Poi giunge a sorpresa “Bella ciao”, inno alla resistenza ormai “globalizzato” e cantato in coro tra Piero e il pubblico, con grande partecipazione. È l’introduzione perfetta per “Sparami”, brano del 1998 scritto in supporto della popolazione palestinese e oggi idealmente virato a favore degli ucraini che resistono contro l’invasore russo. Già che ci siamo Pelù lancia una stoccata anche a un altro regime del pianeta, quello turco di Erdogan, dedicando alle donne curde oppresse la struggente “Istanbul”, “una nostra vecchia canzone che mi commuove ancora ogni volta che l’ascolto”, come ci confessa a cuore aperto.
È un Pelù in vena di memorie ed emozioni condivise, trattandosi inevitabilmente dell’amarcord di una lunga storia ormai al tramonto. Così “Il volo”, toccante requiem composto nel 1990 per l’ex-batterista Ringo De Palma stroncato da un'overdose di eroina pochi mesi prima, viene dedicato anche ad altri due musicisti: Candelo Cabezas (il percussionista scomparso nel 1997) ed Erriquez della Bandabardò (morto nel 2021).
Poi, sale in cattedra Renzulli con i riff lancinanti di “Fata Morgana”, apice del periodo tamarrock, che da un lato ci esalta con la sua carica dinamitarda, dall’altro ci preoccupa, perché prelude alla seconda parte della scaletta, quella più debole, in cui si avvicendano le hit che tanto sono piaciute al grande pubblico quanto hanno fatto storcere il naso ai fan della prim’ora. Ecco allora susseguirsi le paraculissime “Spirito”, “Regina di cuori” e “Il mio corpo che cambia”, con Pelù che gigioneggia da par suo, tra richieste di “scapezzolamenti” alle fanciulle (che alcune prontamente accolgono lanciando reggiseni verso il palco) e movenze da consumato pitone da palcoscenico.
Superato lo sconcerto per lo stacco brutale tra queste due fasi dissonanti della carriera dei Litfiba, c’è tempo per riprendersi un attimo con “Ci sei solo tu” (da “Litiba 3” del 1988), prima di fare indigestione della ipercalorica “adrenalina pura” di “Ritmo 2#” rispetto alla quale risulta quasi più digeribile il refrain acchiappone di “Barcollo” (singolo estratto dall'album live “Stato libero di Litfiba”, uscito dopo la reunion del 2009), mentre lo è senza dubbio la sempre divertente pantomima di “Gioconda”, che tra i riff fulminanti di Renzulli e l’inconfondibile grido di battaglia di Pelù (“non te lo do l’anello, scordartelooo”) ci rievoca le immagini del surreale video di quel “sogno sudaticcio, isterico e bizzarro”, sorta di ammonimento permanente sui rischi del matrimonio. Un tripudio tamarrock che prosegue con “Lacio drom” e “Cangaceiro”, altri due inni di quei Litfiba di mezzo, in fondo ancora credibili interpreti di un mainstream rock italiano senza molti rivali.

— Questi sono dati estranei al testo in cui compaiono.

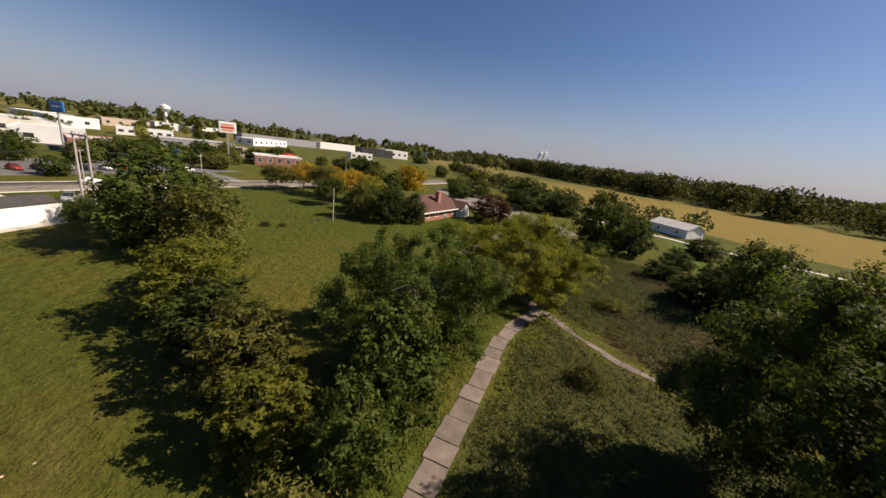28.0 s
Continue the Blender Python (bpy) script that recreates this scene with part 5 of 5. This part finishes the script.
lodge = building("lodge", "grey-roofed lodge with white gables", -208, -116, 20, 26, 14, 5.0, WHITE, ROOF_GREY, False, 9.0, 0.0, 2, 8, 3, (1.2, 1.3), WHITE, over=0.7)
for u in (-8, 0, 8):
    part("dormer", gable_walls(4, 3.2, 6.6, 8.0), WHITE, lodge, "white dormer").matrix_basis = pose(u, -5.6, 0, 0, 0, 90)
    part("dormer_roof", gable_roof(4.2, 3.2, 6.6, 8.0, 0.3), ROOF_GREY, lodge).matrix_basis = pose(u, -5.6, 0.02, 0, 0, 90)
LOW = [
    ("long grey metal warehouse with flat roof", -592, -88, 124, 94, 20, 8.5, GREY_WALL, ROOF_GREY, 0), ("tall white end of the long warehouse", -636, -18, 118, 55, 16, 9.0, WHITE, ROOF_PALE, 0), ("white showroom with a flat roof", -452, 14, 108, 22, 14, 6.0, WHITE, ROOF_PALE, 4), ("black glazed showroom with a flat roof", -566, 34, 108, 44, 24, 9.5, DARK_WALL, ROOF_DARK, 6),
    ("white upper hall beside the black showroom", -590, 62, 108, 34, 24, 10.5, WHITE, ROOF_PALE, 4), ("long white shop row with dark doors", -502, -86, 162, 64, 18, 6.5, WHITE, ROOF_PALE, 7), ("long low white hall beyond the trees", -640, -212, 124, 70, 30, 9.0, WHITE, ROOF_PALE, 6), ("low tan hall with brown roof", -560, -240, 130, 40, 24, 8.0, BEIGE, ROOF_BROWN, 4),
    ("white motel block with dark windows", -417, -152, 120, 34, 14, 6.0, WHITE, ROOF_GREY, 6), ("grey flat-roofed office by the side road", -352, -92, 118, 40, 18, 5.0, GREY_WALL, ROOF_PALE, 6), ("low tan shop with a flat pale roof", -318, -66, 112, 24, 14, 5.0, BEIGE, ROOF_PALE, 5), ("distant white works hall with windows", -980, 208, 66, 110, 40, 9.0, CREAM, ROOF_PALE, 8), ("distant cream works with grey roof", -880, 292, 60, 90, 40, 12.0, WHITE, ROOF_GREY, 8),
    ("flat-roofed white store with windows", -290, -128, 30, 38, 22, 6.0, WHITE, ROOF_PALE, 5), ("long cream shop hall with flat roof", -330, -170, 40, 60, 26, 7.0, CREAM, ROOF_PALE, 7), ("red brick shop hall with pale roof", -262, -96, 35, 26, 16, 5.4, BRICK, ROOF_PALE, 5), ("white industrial shed with flat roof", -450, -230, 50, 70, 30, 8.0, WHITE, ROOF_PALE, 6),
    ("white industrial shed near the pylons", 300, -70, 75, 70, 30, 6.0, WHITE, ROOF_PALE, 6), ("long white industrial hall with windows", 420, -110, 70, 110, 36, 7.0, WHITE, ROOF_PALE, 8), ("distant cream industrial hall with windows", 560, -150, 75, 150, 40, 8.0, CREAM, ROOF_PALE, 8), ("distant white industrial hall with grey roof", 470, -20, 85, 90, 36, 6.5, WHITE, ROOF_GREY, 8),
    ("white shop by the road", -232, -160, 20, 30, 16, 5.5, WHITE, ROOF_PALE, 4), ("far white house with a grey roof", -300, -215, 15, 16, 10, 6.0, WHITE, ROOF_GREY, 3), ("far white house with a grey roof", -190, -250, 60, 16, 10, 6.0, WHITE, ROOF_GREY, 3)]
for label, x, y, rz, L, W, H, wall, roof, per in LOW:
    building("commercial_building", label, x, y, rz, L, W, H, wall, roof, True, storeys=1 if H < 8.4 or H > 9 else 2, per=per, per_side=2 if per else 0, win=(min(3.0, L / max(per, 1) * 0.55), H * 0.3), frame_mat=GREY_WALL)


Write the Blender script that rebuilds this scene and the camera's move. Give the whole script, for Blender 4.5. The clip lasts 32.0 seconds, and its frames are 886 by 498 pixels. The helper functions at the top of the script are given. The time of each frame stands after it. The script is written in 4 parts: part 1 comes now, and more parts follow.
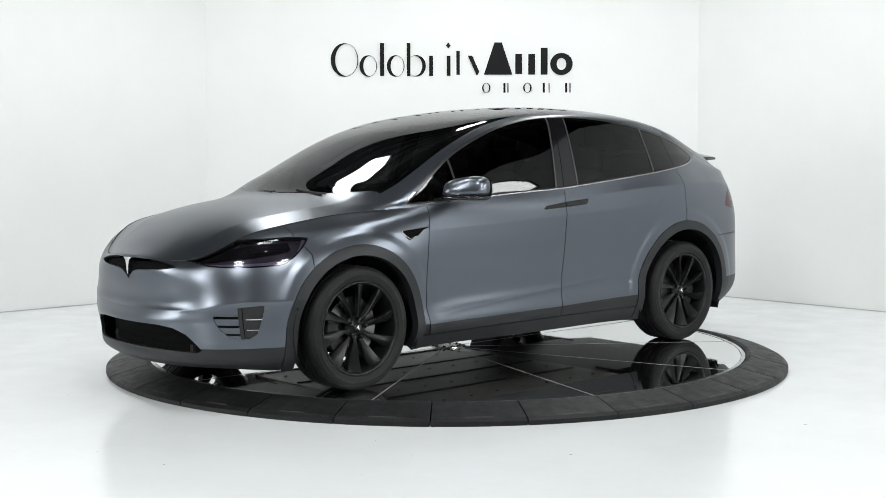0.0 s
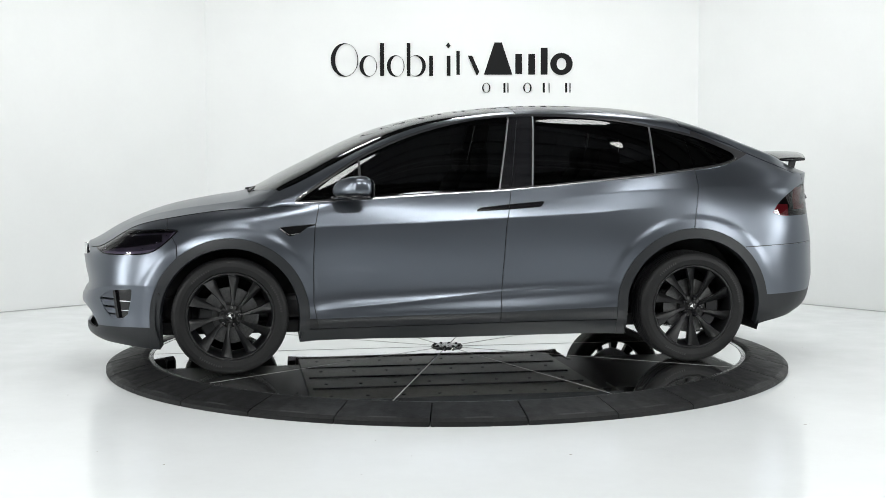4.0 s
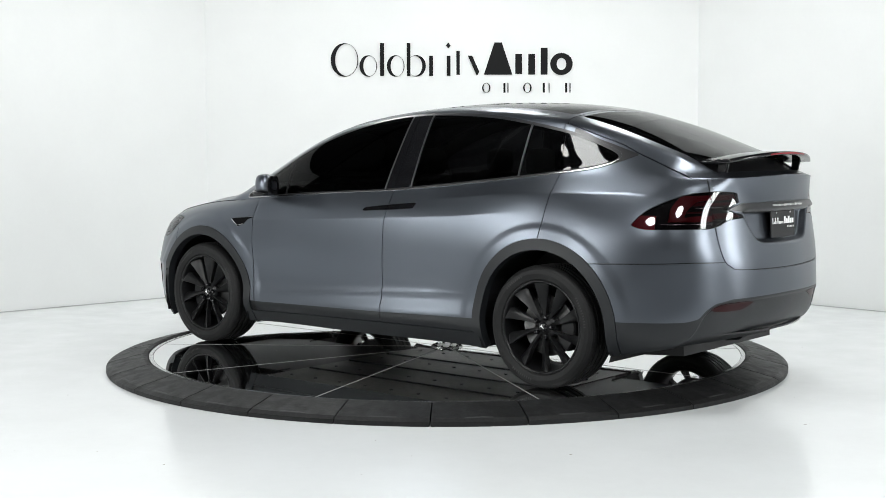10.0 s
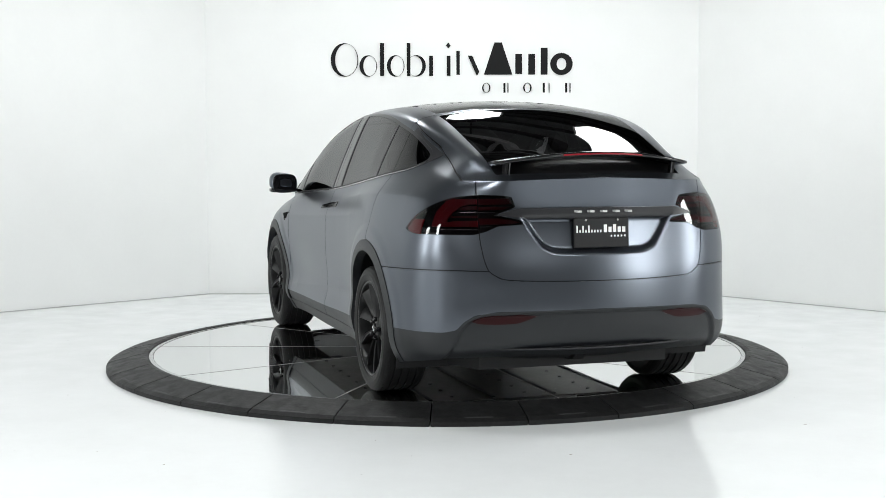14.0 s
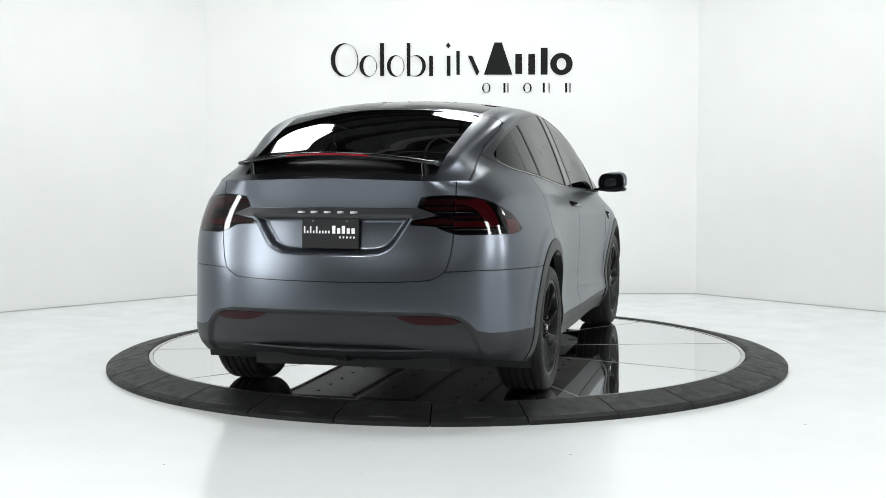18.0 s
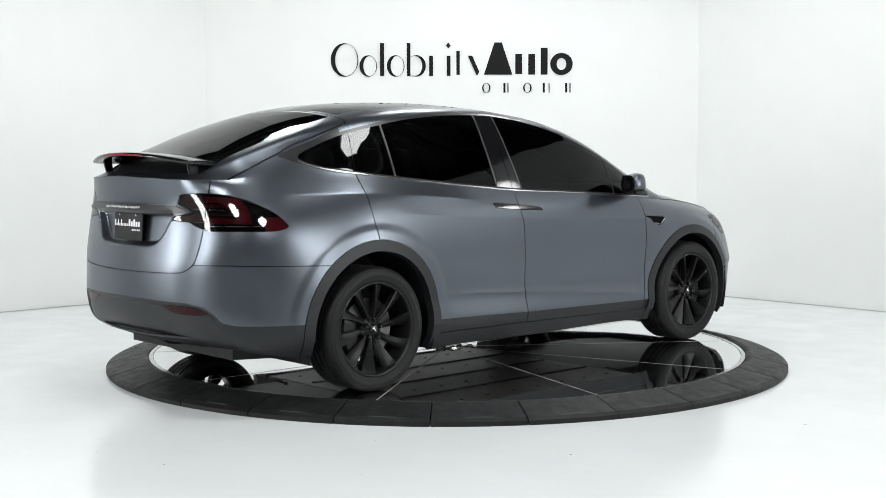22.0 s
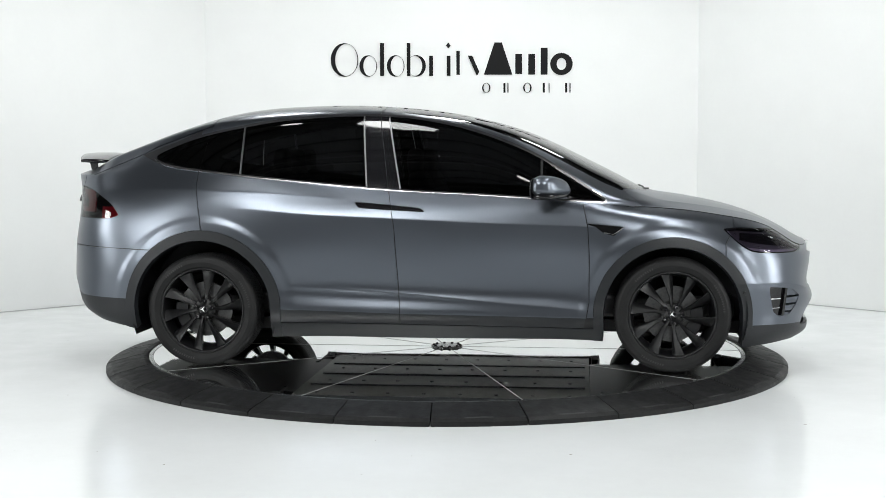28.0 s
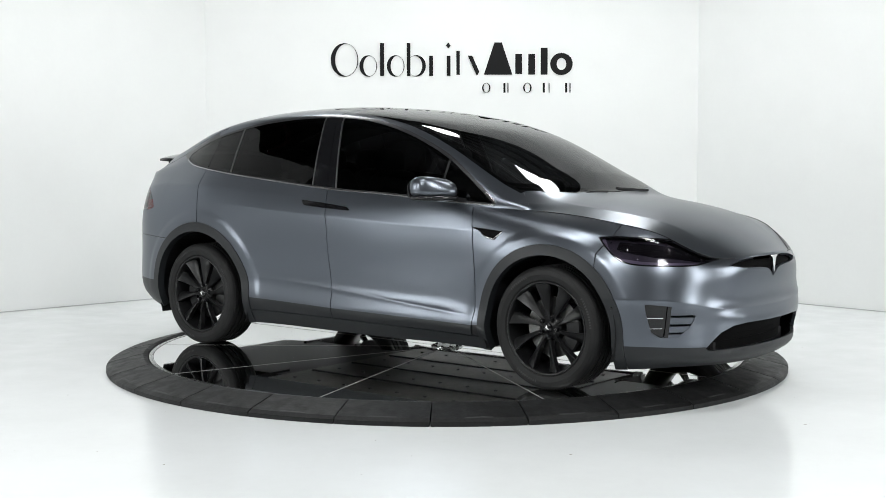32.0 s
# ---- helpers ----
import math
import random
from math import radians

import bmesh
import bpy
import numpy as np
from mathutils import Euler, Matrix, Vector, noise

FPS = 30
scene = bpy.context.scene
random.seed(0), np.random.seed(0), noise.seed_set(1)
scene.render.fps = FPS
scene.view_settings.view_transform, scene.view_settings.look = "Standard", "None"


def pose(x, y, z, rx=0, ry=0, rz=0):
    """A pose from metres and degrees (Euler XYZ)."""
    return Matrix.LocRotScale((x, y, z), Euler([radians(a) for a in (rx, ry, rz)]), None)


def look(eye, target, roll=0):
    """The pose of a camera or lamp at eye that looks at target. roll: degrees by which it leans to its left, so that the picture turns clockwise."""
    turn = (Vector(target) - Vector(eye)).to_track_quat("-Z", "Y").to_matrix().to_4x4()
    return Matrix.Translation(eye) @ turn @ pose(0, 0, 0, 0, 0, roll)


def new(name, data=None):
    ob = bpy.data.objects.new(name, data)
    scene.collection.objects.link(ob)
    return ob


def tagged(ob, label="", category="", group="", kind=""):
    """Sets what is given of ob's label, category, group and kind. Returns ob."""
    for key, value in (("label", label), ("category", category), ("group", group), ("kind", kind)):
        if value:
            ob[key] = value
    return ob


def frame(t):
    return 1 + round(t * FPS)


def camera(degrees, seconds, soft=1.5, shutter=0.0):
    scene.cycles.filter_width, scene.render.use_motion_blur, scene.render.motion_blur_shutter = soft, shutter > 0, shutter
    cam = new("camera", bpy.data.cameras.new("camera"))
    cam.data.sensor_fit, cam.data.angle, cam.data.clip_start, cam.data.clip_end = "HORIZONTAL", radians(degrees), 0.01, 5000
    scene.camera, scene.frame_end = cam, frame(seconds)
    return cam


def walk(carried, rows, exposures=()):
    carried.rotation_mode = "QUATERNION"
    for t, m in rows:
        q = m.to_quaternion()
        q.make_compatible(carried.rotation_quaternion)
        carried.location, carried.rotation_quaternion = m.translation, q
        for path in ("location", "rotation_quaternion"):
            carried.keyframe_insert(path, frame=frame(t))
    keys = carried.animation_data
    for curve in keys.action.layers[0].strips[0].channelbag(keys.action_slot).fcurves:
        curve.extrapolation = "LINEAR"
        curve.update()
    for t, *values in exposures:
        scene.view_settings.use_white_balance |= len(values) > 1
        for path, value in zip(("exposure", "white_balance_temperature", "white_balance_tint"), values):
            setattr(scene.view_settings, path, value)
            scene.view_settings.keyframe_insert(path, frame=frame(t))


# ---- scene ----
# The place: a white photo bay with a motor turntable at the origin. The disc is z = 0, the floor lies below it.
FLOOR = -0.075
EYE = (0.0, -9.0075, 1.3675)
cam = camera(37.92, 32.0, soft=0.5)
STAND = Matrix.Translation(EYE) @ pose(0, 0, 0, 85.68, 0, 0.166) @ pose(0, 0, 0, 0, 0, -0.115)
walk(cam, [(0.0, STAND), (32.0, STAND)], exposures=[(0.0, 0.0), (32.0, 0.0)])

world = bpy.data.worlds.new("studio_air")
scene.world = world
world.use_nodes = True
world.node_tree.nodes["Background"].inputs[0].default_value = (0.30, 0.32, 0.34, 1)
world.node_tree.nodes["Background"].inputs[1].default_value = 0.02


def area(name, m, sx, sy, watts, colour=(0.978, 1.0, 0.99), shape="RECTANGLE"):
    """An area lamp of that size, which shines along its own -z."""
    data = bpy.data.lights.new(name, "AREA")
    data.shape, data.size, data.size_y, data.energy, data.color = shape, sx, sy, watts, colour
    ob = new(name, data)
    ob.matrix_world = m
    return ob


# added, unseen lamps above the opening of the bay that brighten the white walls
area("added_wall_fill", look((0, 2.0, 3.5), (0, 4.2, 1.4)), 5.0, 0.4, 6)
area("added_wall_fill", look((-3.6, 0.2, 3.3), (-5.2, 1.8, 0.95)), 3.5, 0.4, 25)
area("added_wall_fill", look((3.6, 0.2, 3.3), (5.2, 1.8, 0.95)), 3.5, 0.4, 20)


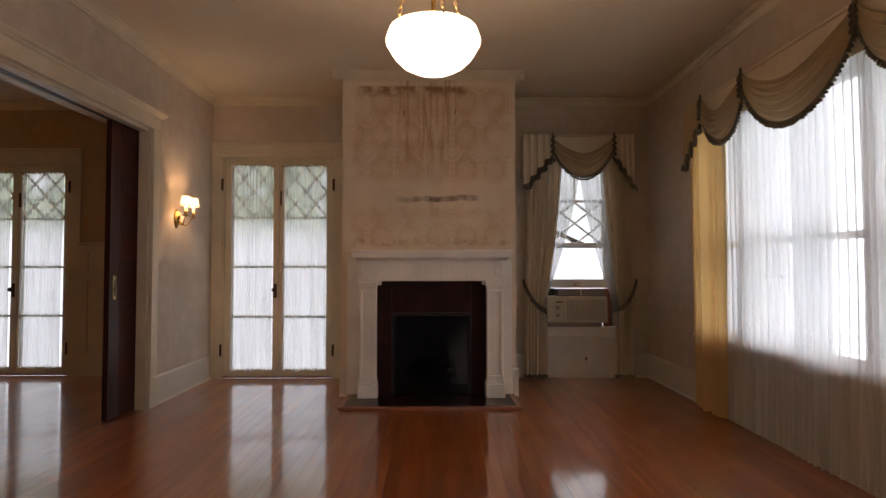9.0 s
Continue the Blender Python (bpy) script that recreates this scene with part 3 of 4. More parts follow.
part("muntin", boxes((1.765, 1.785, 0.110, 0.140, 1.931, wz1 - 0.07)), M_WHITE, up, bevel=0.003)
part("lattice", lattice(bmesh.new(), wx0 + 0.075, wx1 - 0.075, 1.44, 1.905, 2, 2, 0.016, 0.113, 0.137), M_WHITE, up, "diamond lattice of glazing bars")
p = part("pane", boxes((wx0 + 0.075, wx1 - 0.075, 0.124, 0.127, 1.44, wz1 - 0.07)), M_GLASS, up)
p.visible_shadow = False
lo = part("lower_sash", boxes((wx0 + 0.031, wx0 + 0.075, 0.060, 0.100, 0.962, 1.455), (wx1 - 0.075, wx1 - 0.031, 0.060, 0.100, 0.962, 1.455), (wx0 + 0.075, wx1 - 0.075, 0.060, 0.100, 0.962, 1.055), (wx0 + 0.075, wx1 - 0.075, 0.060, 0.100, 1.415, 1.455)), M_WHITE, t, bevel=0.003)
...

Dopo “Ci sei solo tu” e un accenno di “Pioggia di luce”, Pelù - ormai a torso nudo in versione Iggy della Curva Fiesole – si concede ancora ai ricordi, del tipo “quell’estate a Firenze faceva 42 gradi all’ombra con un’umidità del 90%, ci mangiammo insieme una trippa alla fiorentina innaffiata da un pessimo Chianti e dopo qualche… foglia, ci mettemmo a scrivere canzoni”. Quindi estrae dal cilindro un’altra chicca storica da “Desaparecido”, la magnetica “Lulù e Marlene”, sottolineando che “questo è quello che sta succedendo nei sotterranei di Mariupol e di Kharkiv oggi” e modificando anche leggermente il testo con una frase presa in prestito dalla sua strofa ne “Il mio nome è mai più”, ovvero “la pace è l’unica vittoria”.